时间:2023-07-05 09:54:59

主题:Natural Language Processing for Materials Science

嘉宾:刘邦 加拿大蒙特利尔大学计算机科学与运筹学系 Assistant Professor

时间:2023年7月10日 上午10:00 – 11:00



In materials science, large amounts and heterogeneous data are being produced every day, such as scientific publications, lab reports, manuals, tables, and so on. Natural language processing (NLP) is therefore playing a key role in understanding and unlocking the rich datasets in materials science, especially for understanding scientific literature and extracting useful information from them. Capturing unstructured information from the vast and evergrowing number of scientific publications has substantial promise to enable the creation of experimental-based databases currently lacking and meet the various needs in the materials domain. However, directly applying NLP techniques developed in the general domain to the materials science domain cannot give us satisfactory performance in different tasks. The reasons include but are not limited to the following: i) the content and style of material science literature are different from general domain texts such as news articles, which leads to degraded performance for NLP tasks; ii) understanding the literature requires significant in-domain expert knowledge; and iii) we lack high-quality and large-scale labeled training datasets for NLP tasks in the materials science domain. In this talk, we will introduce our recent works on NLP for materials science. We first present a natural language benchmark (MatSci-NLP) and study various BERT-based models based on it to understand the impact of pretraining strategies on understanding materials science text. Then we introduce an instruction-based process for trustworthy data curation in materials science (MatSci-Instruct), which we then apply to finetune a LLaMa-based language model (HoneyBee). MatSci-Instruct helps alleviate the scarcity of relevant, high-quality materials science textual data available in the open literature, and HoneyBee is the first billion-parameter language model specialized to materials science.

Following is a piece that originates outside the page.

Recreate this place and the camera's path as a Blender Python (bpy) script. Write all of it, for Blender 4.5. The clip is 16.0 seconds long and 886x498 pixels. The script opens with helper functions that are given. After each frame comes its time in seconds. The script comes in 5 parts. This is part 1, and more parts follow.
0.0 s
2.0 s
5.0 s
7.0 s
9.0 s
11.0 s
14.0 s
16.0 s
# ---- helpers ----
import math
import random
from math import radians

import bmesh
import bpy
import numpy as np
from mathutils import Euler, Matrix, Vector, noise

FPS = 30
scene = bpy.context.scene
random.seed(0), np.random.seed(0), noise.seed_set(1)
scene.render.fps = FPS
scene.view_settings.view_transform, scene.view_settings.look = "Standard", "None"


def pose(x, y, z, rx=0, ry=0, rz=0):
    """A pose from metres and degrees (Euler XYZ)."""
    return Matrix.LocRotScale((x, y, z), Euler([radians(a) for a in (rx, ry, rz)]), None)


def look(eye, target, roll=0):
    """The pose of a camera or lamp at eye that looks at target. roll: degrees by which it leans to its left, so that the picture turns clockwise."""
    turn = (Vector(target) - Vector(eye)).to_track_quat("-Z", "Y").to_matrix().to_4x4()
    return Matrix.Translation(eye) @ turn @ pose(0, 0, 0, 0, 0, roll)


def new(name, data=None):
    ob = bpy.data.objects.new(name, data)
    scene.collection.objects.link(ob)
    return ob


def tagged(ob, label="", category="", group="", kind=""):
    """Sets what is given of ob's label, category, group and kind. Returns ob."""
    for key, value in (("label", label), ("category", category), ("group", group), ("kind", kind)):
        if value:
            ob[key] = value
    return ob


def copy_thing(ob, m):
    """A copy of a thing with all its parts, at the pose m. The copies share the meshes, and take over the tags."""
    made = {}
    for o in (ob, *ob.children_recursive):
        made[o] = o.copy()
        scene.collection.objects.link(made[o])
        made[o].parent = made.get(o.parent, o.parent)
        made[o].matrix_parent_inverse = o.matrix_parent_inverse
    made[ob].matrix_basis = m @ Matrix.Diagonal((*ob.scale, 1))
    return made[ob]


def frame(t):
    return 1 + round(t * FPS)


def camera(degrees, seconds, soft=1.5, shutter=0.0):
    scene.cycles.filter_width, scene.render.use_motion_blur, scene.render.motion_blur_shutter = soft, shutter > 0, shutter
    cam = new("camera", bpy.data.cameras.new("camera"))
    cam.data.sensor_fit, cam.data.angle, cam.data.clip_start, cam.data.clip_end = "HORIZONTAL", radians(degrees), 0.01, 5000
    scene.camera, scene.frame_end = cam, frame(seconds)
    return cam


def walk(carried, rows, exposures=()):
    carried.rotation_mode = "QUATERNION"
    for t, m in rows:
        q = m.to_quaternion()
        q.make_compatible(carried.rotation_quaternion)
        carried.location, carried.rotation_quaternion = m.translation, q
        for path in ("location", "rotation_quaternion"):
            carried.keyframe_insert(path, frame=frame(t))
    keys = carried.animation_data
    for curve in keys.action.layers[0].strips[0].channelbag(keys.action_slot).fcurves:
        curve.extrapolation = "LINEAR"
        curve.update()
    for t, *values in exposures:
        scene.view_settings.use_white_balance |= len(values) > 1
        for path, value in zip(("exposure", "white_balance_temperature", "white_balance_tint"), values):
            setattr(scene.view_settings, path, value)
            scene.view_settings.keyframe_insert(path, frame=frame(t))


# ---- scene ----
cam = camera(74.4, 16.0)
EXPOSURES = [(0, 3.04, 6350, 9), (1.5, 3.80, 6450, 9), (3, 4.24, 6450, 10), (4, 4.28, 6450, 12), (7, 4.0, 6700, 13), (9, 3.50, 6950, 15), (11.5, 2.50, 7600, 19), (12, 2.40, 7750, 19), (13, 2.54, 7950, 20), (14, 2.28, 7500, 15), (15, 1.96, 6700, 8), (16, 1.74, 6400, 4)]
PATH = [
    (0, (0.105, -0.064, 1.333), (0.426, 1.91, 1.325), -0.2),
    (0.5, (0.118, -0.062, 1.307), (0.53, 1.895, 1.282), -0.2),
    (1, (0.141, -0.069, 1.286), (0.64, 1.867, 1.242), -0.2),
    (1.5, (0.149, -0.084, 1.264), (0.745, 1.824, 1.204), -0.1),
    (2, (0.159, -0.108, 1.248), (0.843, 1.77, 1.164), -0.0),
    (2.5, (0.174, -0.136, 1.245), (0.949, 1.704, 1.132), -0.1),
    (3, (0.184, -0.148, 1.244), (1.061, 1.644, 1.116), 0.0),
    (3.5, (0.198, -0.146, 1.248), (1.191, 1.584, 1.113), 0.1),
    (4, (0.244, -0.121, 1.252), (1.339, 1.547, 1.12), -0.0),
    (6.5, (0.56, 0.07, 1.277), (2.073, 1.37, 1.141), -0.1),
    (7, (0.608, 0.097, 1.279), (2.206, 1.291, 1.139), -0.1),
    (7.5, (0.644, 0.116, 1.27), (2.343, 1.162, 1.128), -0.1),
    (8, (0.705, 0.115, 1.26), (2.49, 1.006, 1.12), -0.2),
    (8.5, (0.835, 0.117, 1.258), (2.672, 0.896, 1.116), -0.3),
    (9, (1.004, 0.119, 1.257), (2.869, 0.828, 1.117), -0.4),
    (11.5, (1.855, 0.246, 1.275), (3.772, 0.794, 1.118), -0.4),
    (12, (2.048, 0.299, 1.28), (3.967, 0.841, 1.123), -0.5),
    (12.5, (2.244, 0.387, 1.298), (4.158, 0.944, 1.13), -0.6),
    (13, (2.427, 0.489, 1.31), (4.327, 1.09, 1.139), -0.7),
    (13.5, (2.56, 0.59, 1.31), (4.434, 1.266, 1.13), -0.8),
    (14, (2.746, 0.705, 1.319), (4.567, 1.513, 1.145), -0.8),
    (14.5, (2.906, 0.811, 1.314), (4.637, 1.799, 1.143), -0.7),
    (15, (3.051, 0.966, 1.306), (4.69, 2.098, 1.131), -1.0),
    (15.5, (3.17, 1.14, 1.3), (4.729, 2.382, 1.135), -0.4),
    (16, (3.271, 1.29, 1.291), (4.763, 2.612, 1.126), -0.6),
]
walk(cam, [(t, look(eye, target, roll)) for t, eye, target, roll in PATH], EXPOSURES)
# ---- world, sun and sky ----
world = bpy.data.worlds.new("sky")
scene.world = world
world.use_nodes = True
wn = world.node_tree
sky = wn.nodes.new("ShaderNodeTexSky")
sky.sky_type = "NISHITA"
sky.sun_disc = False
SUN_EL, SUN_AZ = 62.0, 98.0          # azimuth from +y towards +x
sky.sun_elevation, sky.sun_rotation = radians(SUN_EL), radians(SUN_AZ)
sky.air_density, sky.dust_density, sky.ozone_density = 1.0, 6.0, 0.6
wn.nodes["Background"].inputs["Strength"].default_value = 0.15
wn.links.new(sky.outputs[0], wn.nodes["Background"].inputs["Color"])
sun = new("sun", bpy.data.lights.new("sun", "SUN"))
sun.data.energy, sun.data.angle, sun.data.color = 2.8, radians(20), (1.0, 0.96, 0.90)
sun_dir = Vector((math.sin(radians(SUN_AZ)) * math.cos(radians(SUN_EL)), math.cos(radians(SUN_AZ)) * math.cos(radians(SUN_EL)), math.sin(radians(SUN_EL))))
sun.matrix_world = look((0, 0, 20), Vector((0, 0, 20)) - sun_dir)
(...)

Bang Liu is an Assistant Professor in the Department of Computer Science and Operations Research (DIRO) at the University of Montreal. He is a core member of the RALI laboratory (Applied Research in Computer Linguistics) of DIRO, an associate member of Mila – Quebec Artificial Intelligence Institute, and a Canada CIFAR AI (CCAI) Chair. He received his B.Engr. degree in 2013 from University of Science and Technology of China (USTC), as well as his M.S. degree and Ph.D. degree from University of Alberta in 2015 and 2020, respectively. His research interests primarily lie in the areas of natural language processing, multimodal & embodied learning, theory and techniques for AGI (e.g., understanding and improving large language models), and AI for science (e.g., health, material science, XR).